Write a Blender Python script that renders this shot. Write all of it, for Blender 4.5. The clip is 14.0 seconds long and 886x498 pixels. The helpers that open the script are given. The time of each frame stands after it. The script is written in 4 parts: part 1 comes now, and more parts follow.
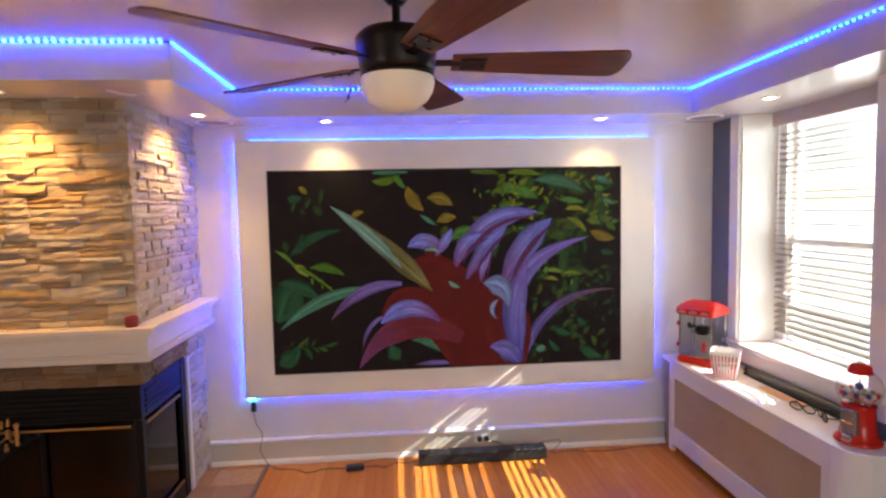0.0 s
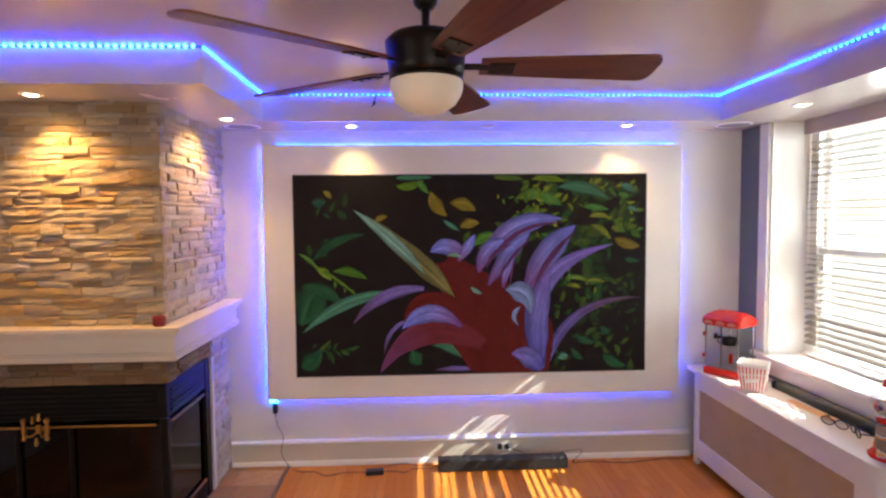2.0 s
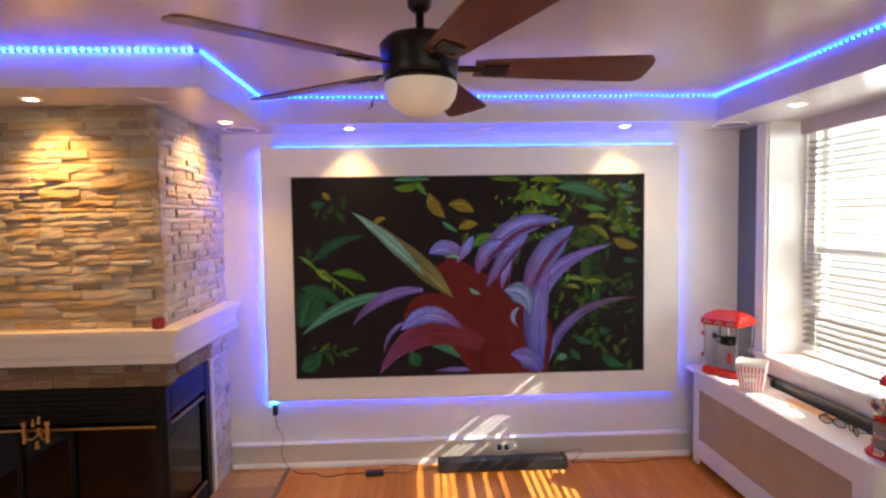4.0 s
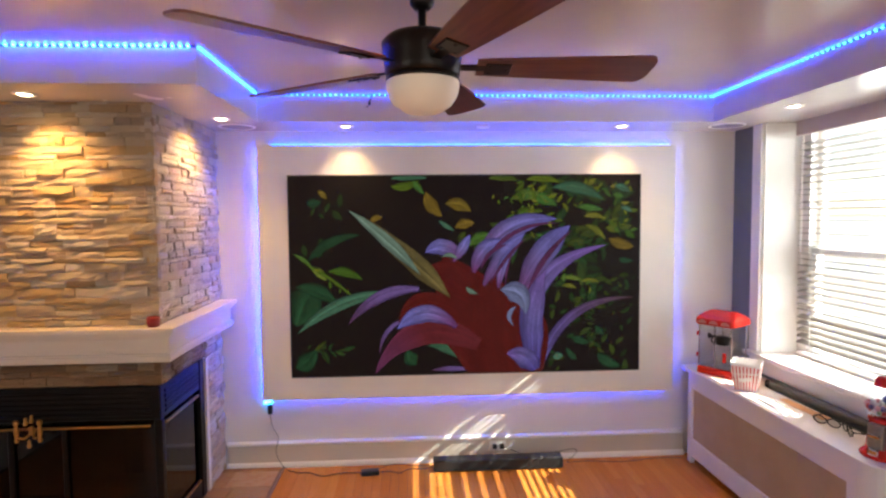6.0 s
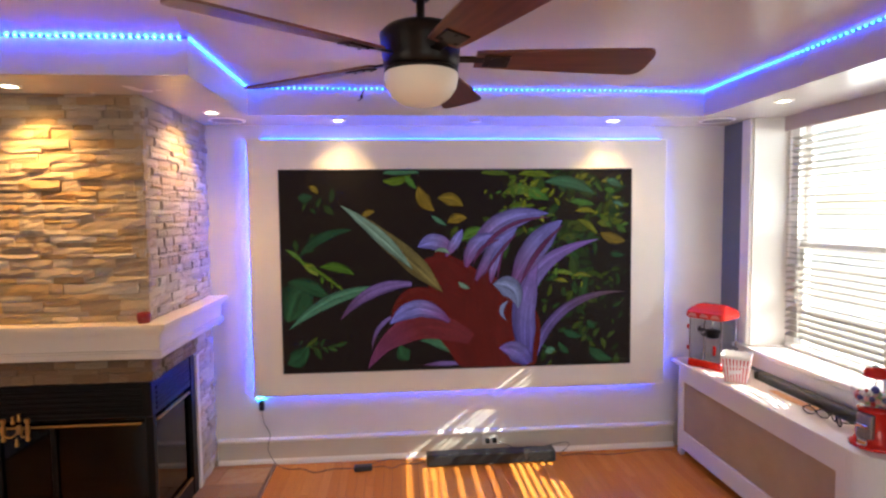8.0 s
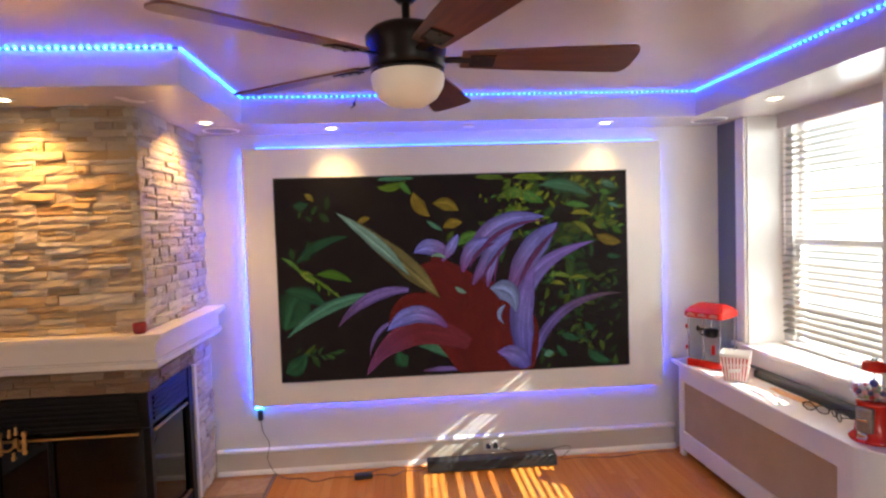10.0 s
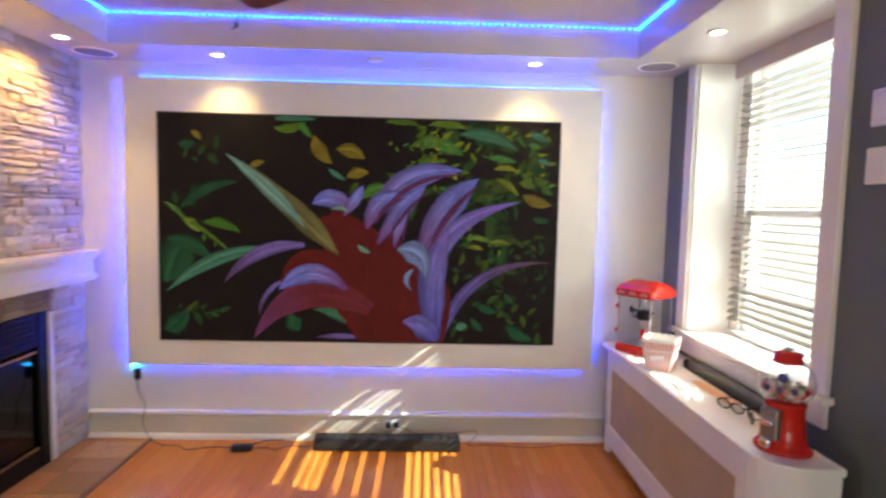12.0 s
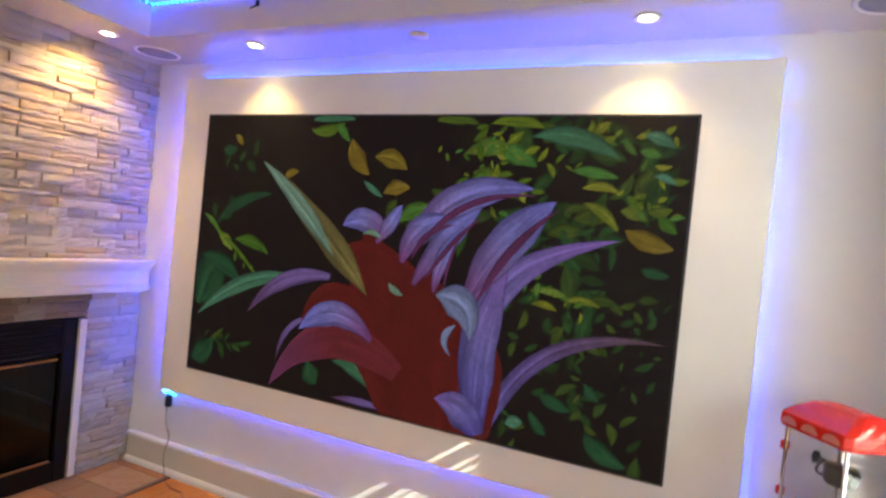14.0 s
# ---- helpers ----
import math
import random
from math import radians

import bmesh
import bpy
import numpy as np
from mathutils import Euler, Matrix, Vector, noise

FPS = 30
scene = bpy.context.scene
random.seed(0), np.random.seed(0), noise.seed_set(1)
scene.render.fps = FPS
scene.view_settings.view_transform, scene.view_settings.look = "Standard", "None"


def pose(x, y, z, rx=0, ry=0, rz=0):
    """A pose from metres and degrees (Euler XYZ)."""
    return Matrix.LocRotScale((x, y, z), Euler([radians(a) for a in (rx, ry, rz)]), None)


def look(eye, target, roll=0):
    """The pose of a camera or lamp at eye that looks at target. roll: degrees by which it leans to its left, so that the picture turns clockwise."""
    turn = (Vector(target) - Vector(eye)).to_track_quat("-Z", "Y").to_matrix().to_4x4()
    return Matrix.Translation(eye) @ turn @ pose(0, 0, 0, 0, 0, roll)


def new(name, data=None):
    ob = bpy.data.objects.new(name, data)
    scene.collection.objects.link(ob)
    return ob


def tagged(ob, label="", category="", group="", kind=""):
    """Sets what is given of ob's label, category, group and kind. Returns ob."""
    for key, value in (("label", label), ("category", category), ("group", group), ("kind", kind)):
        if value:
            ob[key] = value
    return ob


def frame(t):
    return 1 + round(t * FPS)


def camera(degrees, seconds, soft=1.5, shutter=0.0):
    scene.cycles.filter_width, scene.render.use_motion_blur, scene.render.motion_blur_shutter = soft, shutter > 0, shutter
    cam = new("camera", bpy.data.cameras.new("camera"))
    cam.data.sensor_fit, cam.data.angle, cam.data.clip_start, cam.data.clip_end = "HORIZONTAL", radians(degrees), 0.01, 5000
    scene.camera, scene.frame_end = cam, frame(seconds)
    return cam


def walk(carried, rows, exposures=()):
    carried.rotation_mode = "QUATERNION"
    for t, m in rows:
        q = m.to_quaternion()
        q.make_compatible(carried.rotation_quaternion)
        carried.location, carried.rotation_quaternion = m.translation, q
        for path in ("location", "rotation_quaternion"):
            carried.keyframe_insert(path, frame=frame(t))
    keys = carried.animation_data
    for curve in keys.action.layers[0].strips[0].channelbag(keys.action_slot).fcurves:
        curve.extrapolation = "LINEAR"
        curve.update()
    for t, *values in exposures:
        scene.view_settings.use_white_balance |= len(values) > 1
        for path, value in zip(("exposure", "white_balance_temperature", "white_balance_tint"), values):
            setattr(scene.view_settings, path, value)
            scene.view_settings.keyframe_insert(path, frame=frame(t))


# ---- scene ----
____________
The lines from the top of the data above through the one holding "shutter > 0, shutter" are to be repeated exactly, and only those, with no pictures.

Write a Blender Python script that renders this shot. Write all of it, for Blender 4.5. The clip is 14.0 seconds long and 886x498 pixels. The helpers that open the script are given. The time of each frame stands after it. The script is written in 4 parts: part 1 comes now, and more parts follow.
0.0 s
2.0 s
4.0 s
6.0 s
8.0 s
10.0 s
12.0 s
14.0 s
# ---- helpers ----
import math
import random
from math import radians

import bmesh
import bpy
import numpy as np
from mathutils import Euler, Matrix, Vector, noise

FPS = 30
scene = bpy.context.scene
random.seed(0), np.random.seed(0), noise.seed_set(1)
scene.render.fps = FPS
scene.view_settings.view_transform, scene.view_settings.look = "Standard", "None"


def pose(x, y, z, rx=0, ry=0, rz=0):
    """A pose from metres and degrees (Euler XYZ)."""
    return Matrix.LocRotScale((x, y, z), Euler([radians(a) for a in (rx, ry, rz)]), None)


def look(eye, target, roll=0):
    """The pose of a camera or lamp at eye that looks at target. roll: degrees by which it leans to its left, so that the picture turns clockwise."""
    turn = (Vector(target) - Vector(eye)).to_track_quat("-Z", "Y").to_matrix().to_4x4()
    return Matrix.Translation(eye) @ turn @ pose(0, 0, 0, 0, 0, roll)


def new(name, data=None):
    ob = bpy.data.objects.new(name, data)
    scene.collection.objects.link(ob)
    return ob


def tagged(ob, label="", category="", group="", kind=""):
    """Sets what is given of ob's label, category, group and kind. Returns ob."""
    for key, value in (("label", label), ("category", category), ("group", group), ("kind", kind)):
        if value:
            ob[key] = value
    return ob


def frame(t):
    return 1 + round(t * FPS)


def camera(degrees, seconds, soft=1.5, shutter=0.0):
    scene.cycles.filter_width, scene.render.use_motion_blur, scene.render.motion_blur_shutter = soft, shutter > 0, shutter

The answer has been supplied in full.